- Given request: Images are not part of the copy; write out the rest of the data exactly as given.

- Given information:
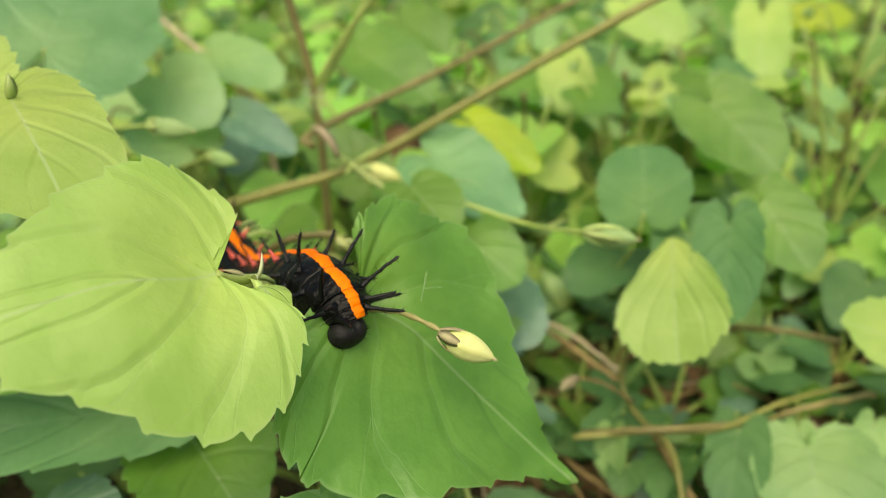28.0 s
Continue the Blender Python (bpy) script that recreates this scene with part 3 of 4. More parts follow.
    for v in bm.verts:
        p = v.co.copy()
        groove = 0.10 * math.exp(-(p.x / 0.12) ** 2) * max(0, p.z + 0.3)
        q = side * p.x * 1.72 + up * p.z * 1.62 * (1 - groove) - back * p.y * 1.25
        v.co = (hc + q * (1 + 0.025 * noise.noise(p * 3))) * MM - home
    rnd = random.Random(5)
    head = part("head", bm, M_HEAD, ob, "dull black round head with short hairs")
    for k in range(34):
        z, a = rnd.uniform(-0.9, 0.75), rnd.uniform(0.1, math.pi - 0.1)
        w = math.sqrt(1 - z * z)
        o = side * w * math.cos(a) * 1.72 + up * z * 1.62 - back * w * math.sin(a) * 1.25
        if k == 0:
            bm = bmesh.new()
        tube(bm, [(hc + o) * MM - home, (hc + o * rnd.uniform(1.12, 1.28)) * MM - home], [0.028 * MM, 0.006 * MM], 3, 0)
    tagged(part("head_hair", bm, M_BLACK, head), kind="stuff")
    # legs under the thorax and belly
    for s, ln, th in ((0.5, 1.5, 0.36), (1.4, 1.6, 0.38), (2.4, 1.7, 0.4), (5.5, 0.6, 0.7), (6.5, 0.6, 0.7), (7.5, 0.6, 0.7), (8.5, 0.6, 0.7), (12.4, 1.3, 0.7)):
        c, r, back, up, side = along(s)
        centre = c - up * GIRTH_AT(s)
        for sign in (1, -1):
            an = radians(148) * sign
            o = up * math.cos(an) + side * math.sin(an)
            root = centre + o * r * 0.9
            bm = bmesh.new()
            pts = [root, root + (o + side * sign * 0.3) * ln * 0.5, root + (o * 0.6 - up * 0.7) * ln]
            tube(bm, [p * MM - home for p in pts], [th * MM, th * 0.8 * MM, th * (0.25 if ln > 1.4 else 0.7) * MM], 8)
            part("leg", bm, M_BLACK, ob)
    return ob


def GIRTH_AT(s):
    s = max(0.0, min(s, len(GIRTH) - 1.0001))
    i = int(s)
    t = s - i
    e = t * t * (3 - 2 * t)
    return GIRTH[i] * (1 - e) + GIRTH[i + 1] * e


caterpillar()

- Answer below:
28.0 s
Continue the Blender Python (bpy) script that recreates this scene with part 3 of 4. More parts follow.
    for v in bm.verts:
        p = v.co.copy()
        groove = 0.10 * math.exp(-(p.x / 0.12) ** 2) * max(0, p.z + 0.3)
        q = side * p.x * 1.72 + up * p.z * 1.62 * (1 - groove) - back * p.y * 1.25
        v.co = (hc + q * (1 + 0.025 * noise.noise(p * 3))) * MM - home
    rnd = random.Random(5)
    head = part("head", bm, M_HEAD, ob, "dull black round head with short hairs")
    for k in range(34):
        z, a = rnd.uniform(-0.9, 0.75), rnd.uniform(0.1, math.pi - 0.1)
        w = math.sqrt(1 - z * z)
        o = side * w * math.cos(a) * 1.72 + up * z * 1.62 - back * w * math.sin(a) * 1.25
        if k == 0:
            bm = bmesh.new()
        tube(bm, [(hc + o) * MM - home, (hc + o * rnd.uniform(1.12, 1.28)) * MM - home], [0.028 * MM, 0.006 * MM], 3, 0)
    tagged(part("head_hair", bm, M_BLACK, head), kind="stuff")
    # legs under the thorax and belly
    for s, ln, th in ((0.5, 1.5, 0.36), (1.4, 1.6, 0.38), (2.4, 1.7, 0.4), (5.5, 0.6, 0.7), (6.5, 0.6, 0.7), (7.5, 0.6, 0.7), (8.5, 0.6, 0.7), (12.4, 1.3, 0.7)):
        c, r, back, up, side = along(s)
        centre = c - up * GIRTH_AT(s)
        for sign in (1, -1):
            an = radians(148) * sign
            o = up * math.cos(an) + side * math.sin(an)
            root = centre + o * r * 0.9
            bm = bmesh.new()
            pts = [root, root + (o + side * sign * 0.3) * ln * 0.5, root + (o * 0.6 - up * 0.7) * ln]
            tube(bm, [p * MM - home for p in pts], [th * MM, th * 0.8 * MM, th * (0.25 if ln > 1.4 else 0.7) * MM], 8)
            part("leg", bm, M_BLACK, ob)
    return ob


def GIRTH_AT(s):
    s = max(0.0, min(s, len(GIRTH) - 1.0001))
    i = int(s)
    t = s - i
    e = t * t * (3 - 2 * t)
    return GIRTH[i] * (1 - e) + GIRTH[i + 1] * e


caterpillar()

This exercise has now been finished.